Dado que hoy todos los billetes de dólar tienen fecha, para aclarar mi duda de una buena vez decidí contactarme con la American Numismatic Association y conseguir un billete con fecha de 1964. El trámite demoró más de un año. Fui pasando de un coleccionista a otro, hasta que por fin di con el correo electrónico de un tal Dugas Kline y compré el tan buscado billete por PayPal, a un precio bastante exorbitante. En el ínterin encontré una entrevista de Marcos Benatán en un libro de 1978, donde Borges reconoce que los dólares tienen fecha y agrega que “alguien” le había dicho que no. Pregunté mucho, pero no pude averiguar de quién se trataba. Ahora bien, como puntualiza Julie James en un artículo de 1999, en la primera edición del cuento el billete tiene fecha de 1964, pero en algunas ediciones siguientes aparece fechado en 1974. En la primera edición inglesa de “El otro”, publicada en la revista Playboy en mayo de 1977, el año mencionado es 1964, y la frase “los billetes de banco no llevan fecha” está omitida. ¿Por qué Borges no cambió la frase si sabía que los billetes tienen fecha?

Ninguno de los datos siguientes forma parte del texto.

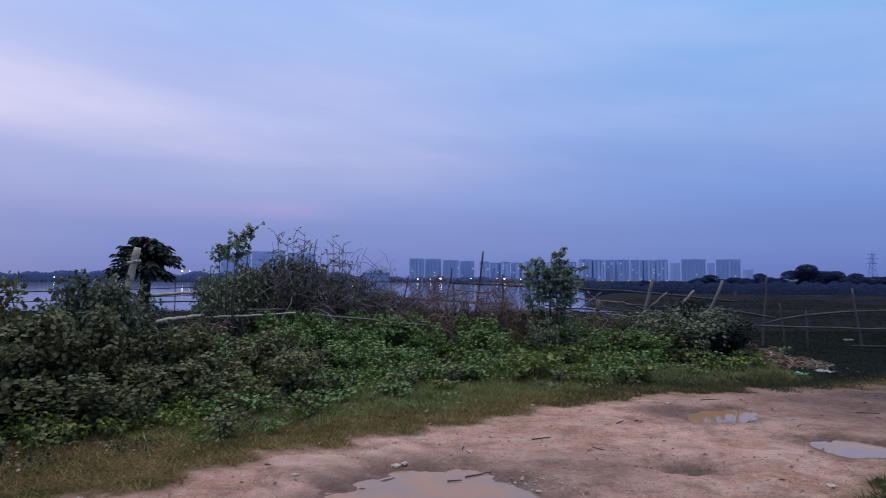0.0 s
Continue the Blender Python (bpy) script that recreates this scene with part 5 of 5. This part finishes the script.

¿Por qué hay un cambio de fechas en las distintas ediciones? Cuando finalmente el cartero me trajo el sobre pensé que por fin aclararía mi duda. Pero sentí cierto temor, seguramente infundado, al ver que el domicilio del remitente se encontraba en la calle Endicott, en Cambridge, a metros de donde hay un banco al borde del río Charles. Palpé el sobre y pude sentir que contenía una moneda. Todavía no lo abrí.